According to our 2019 State of Enterprise IT report, “brand damage” is one of the biggest impacts of poor end-user experience. If you needed an example of what this looks like in action, look no further than Target’s recent string of bad luck and the ensuing social media fallout.
On Sunday, June 16th, the company experienced an outage that impacted registers across the brand’s 1,849 stores. Without the ability to process any payments in-store, the company was forced to shut down locations across the United States during peak weekend shopping times — for the second time in as many days.
A similar technical glitch was to blame for an outage that took place on Saturday (June 15) that stretched on for nearly two hours. Shoppers, who were turned away or stuck in line for the better part of the afternoon as the outage stretched past the 90-minute mark, were quick to air their grievances on social media, and the images of in-store mayhem quickly went viral.
While initially blamed on an “internal technical issue,” both incidents were attributed to payments service NCR, a third-party vendor that supports Target locations coast-to-coast. The retailer was quick to make it clear that this was an issue with data center hardware, yet posed no security threat, nor did it represent a data breach, ala the headline-grabbing incident that affected Target stores back in 2013.
Data breach or not, the outage was still a bad look for the brand, especially on the heels of Target’s announcement earlier in the week that it was entering the same-day-delivery game to better compete with rivals Amazon and Walmart.

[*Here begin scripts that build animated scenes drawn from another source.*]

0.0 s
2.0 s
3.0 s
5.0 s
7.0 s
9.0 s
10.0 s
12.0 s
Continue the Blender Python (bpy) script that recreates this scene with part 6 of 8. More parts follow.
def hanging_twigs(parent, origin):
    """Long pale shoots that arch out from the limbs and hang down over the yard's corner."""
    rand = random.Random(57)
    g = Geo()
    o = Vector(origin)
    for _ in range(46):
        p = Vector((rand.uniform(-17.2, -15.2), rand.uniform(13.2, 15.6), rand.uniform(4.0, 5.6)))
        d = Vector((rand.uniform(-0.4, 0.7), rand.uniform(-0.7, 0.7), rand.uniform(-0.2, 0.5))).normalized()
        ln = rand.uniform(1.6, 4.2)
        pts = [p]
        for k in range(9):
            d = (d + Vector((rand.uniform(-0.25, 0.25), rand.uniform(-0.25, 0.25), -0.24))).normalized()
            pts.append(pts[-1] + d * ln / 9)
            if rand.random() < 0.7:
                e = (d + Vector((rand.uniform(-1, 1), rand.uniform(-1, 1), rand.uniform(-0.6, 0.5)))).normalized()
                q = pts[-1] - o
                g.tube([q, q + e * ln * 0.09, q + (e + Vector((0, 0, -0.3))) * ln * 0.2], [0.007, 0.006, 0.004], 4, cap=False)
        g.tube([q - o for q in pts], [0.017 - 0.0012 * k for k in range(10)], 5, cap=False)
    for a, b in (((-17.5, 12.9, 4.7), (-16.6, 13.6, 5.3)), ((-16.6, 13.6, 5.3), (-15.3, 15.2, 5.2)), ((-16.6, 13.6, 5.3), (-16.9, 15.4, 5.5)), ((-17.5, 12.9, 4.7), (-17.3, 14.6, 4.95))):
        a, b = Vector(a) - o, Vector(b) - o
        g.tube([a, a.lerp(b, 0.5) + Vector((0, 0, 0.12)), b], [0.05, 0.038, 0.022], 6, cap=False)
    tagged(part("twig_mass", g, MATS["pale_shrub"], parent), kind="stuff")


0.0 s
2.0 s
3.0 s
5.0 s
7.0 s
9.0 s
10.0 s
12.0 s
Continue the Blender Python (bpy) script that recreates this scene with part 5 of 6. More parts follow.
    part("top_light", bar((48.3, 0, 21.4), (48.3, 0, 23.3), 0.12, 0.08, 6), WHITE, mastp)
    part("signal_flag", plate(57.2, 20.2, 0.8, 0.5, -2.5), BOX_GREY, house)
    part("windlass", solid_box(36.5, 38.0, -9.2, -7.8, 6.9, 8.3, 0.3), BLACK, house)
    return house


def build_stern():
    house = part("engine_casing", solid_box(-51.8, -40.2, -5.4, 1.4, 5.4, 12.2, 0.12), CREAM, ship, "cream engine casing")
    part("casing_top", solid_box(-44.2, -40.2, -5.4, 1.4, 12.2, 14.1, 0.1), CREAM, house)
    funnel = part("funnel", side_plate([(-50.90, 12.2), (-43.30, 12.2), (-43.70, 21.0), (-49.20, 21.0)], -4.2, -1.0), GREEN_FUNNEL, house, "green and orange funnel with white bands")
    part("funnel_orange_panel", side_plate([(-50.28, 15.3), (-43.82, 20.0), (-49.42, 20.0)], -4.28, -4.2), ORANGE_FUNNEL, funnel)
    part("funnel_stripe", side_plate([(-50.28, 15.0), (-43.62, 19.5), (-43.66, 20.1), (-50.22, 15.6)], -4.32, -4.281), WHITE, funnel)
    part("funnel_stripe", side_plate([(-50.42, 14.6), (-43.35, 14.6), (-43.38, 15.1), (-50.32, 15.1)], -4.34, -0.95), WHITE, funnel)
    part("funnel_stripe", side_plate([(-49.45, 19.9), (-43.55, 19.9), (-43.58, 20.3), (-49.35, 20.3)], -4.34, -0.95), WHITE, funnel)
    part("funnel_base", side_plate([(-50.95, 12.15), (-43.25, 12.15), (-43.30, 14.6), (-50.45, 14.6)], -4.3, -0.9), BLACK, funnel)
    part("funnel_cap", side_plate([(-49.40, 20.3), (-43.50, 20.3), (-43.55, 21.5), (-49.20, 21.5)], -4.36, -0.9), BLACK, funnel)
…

With chronic issues affecting the company’s in-store technology, it’s going to be hard for consumers to view the brand as a tech-forward operation that can support its digital operations with the same expertise that shoppers have come to expect from the competition.
The lesson here is that large enterprise operations with a massive network of branch locations can’t afford to be reactive when network issues arise, even if the blame eventually lands on a third party. These businesses need to employ network monitoring tools that alert IT to issues anywhere along the network path almost immediately, empowering them to take a pre-active approach to a speedy resolution, minimizing the amount of time disgruntled users (or in this case customers) have to air their grievances publicly.